____ INFORMATION PROVIDED
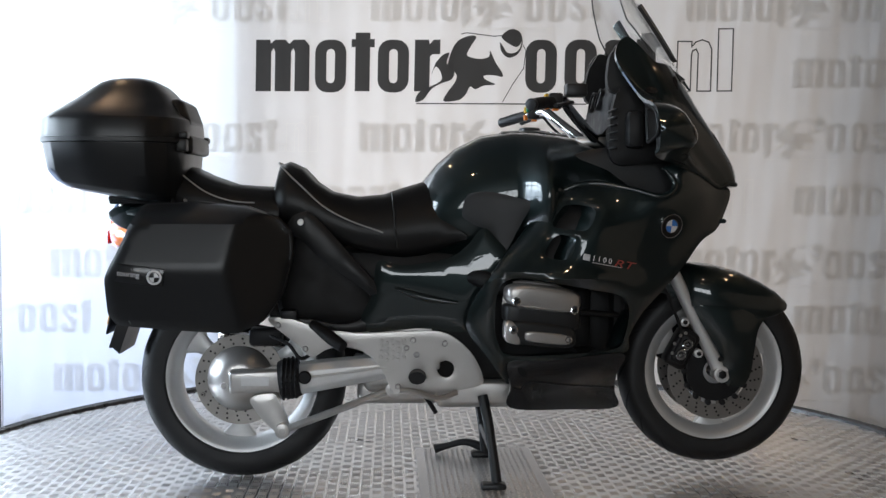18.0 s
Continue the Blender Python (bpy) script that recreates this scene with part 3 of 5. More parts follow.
mudguard_rings = []
for x, zt, zs, hw in ((0.615, 0.640, 0.60, 0.070), (0.66, 0.668, 0.590, 0.074), (0.706, 0.677, 0.575, 0.080), (0.724, 0.679, 0.560, 0.110), (0.742, 0.680, 0.552, 0.127), (0.82, 0.674, 0.525, 0.131), (0.90, 0.654, 0.505, 0.130),
                      (0.965, 0.625, 0.514, 0.125), (1.015, 0.595, 0.526, 0.112), (1.045, 0.568, 0.536, 0.090), (1.060, 0.550, 0.541, 0.060)):
    up, dn = [], []
    for k in range(17):
        t = -1 + 2 * k / 16
        y = hw * math.copysign(min(1.0, 1.06 * abs(math.sin(t * math.pi / 2)) ** 0.9), t)
        z = zs + (zt - zs) * (1 - abs(t) ** 2.6)
        up.append((x, y, z))
        dn.append((x - 0.003, y * 0.965, z - 0.006))
    mudguard_rings.append(up + dn[::-1])
mudguard = part("front_mudguard", skin(mudguard_rings), PAINT, bike, "glossy dark green front mudguard", 50)
leg_y = spread([(0.74, 0.57, 0.128), (0.96, 0.52, 0.122), (0.88, 0.30, 0.122), (0.80, 0.42, 0.124), (0.86, 0.45, 0.140), (0.94, 0.40, 0.116), (0.92, 0.32, 0.112)])
for s in (1, -1):
    part("mudguard_leg", shell([(0.737, 0.570), (0.80, 0.562), (0.90, 0.547), (0.968, 0.522), (0.946, 0.470), (0.938, 0.40), (0.930, 0.335), (0.906, 0.296), (0.872, 0.296), (0.847, 0.306),
                                (0.832, 0.385), (0.792, 0.455), (0.757, 0.512)], leg_y, s, 0.02), PAINT, mudguard, "side leg down to the axle")
    part("leg_screw", disc(0.825, s * 0.134, 0.385, 0.009, s, 0.003, 12), DARK, mudguard)

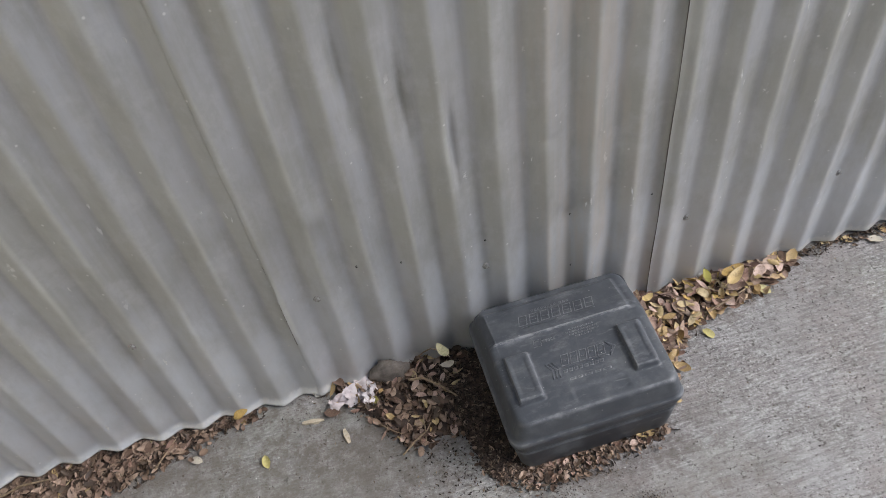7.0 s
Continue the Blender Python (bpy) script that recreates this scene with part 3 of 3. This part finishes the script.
________
_OBJECTIVE_
Please transcribe the material above exactly as written. Leave the pictures out.

_RESULT BELOW_
18.0 s
Continue the Blender Python (bpy) script that recreates this scene with part 3 of 5. More parts follow.
mudguard_rings = []
for x, zt, zs, hw in ((0.615, 0.640, 0.60, 0.070), (0.66, 0.668, 0.590, 0.074), (0.706, 0.677, 0.575, 0.080), (0.724, 0.679, 0.560, 0.110), (0.742, 0.680, 0.552, 0.127), (0.82, 0.674, 0.525, 0.131), (0.90, 0.654, 0.505, 0.130),
                      (0.965, 0.625, 0.514, 0.125), (1.015, 0.595, 0.526, 0.112), (1.045, 0.568, 0.536, 0.090), (1.060, 0.550, 0.541, 0.060)):
    up, dn = [], []
    for k in range(17):
        t = -1 + 2 * k / 16
        y = hw * math.copysign(min(1.0, 1.06 * abs(math.sin(t * math.pi / 2)) ** 0.9), t)
        z = zs + (zt - zs) * (1 - abs(t) ** 2.6)
        up.append((x, y, z))
        dn.append((x - 0.003, y * 0.965, z - 0.006))
    mudguard_rings.append(up + dn[::-1])
mudguard = part("front_mudguard", skin(mudguard_rings), PAINT, bike, "glossy dark green front mudguard", 50)
leg_y = spread([(0.74, 0.57, 0.128), (0.96, 0.52, 0.122), (0.88, 0.30, 0.122), (0.80, 0.42, 0.124), (0.86, 0.45, 0.140), (0.94, 0.40, 0.116), (0.92, 0.32, 0.112)])
for s in (1, -1):
    part("mudguard_leg", shell([(0.737, 0.570), (0.80, 0.562), (0.90, 0.547), (0.968, 0.522), (0.946, 0.470), (0.938, 0.40), (0.930, 0.335), (0.906, 0.296), (0.872, 0.296), (0.847, 0.306),
                                (0.832, 0.385), (0.792, 0.455), (0.757, 0.512)], leg_y, s, 0.02), PAINT, mudguard, "side leg down to the axle")
    part("leg_screw", disc(0.825, s * 0.134, 0.385, 0.009, s, 0.003, 12), DARK, mudguard)

7.0 s
Continue the Blender Python (bpy) script that recreates this scene with part 3 of 3. This part finishes the script.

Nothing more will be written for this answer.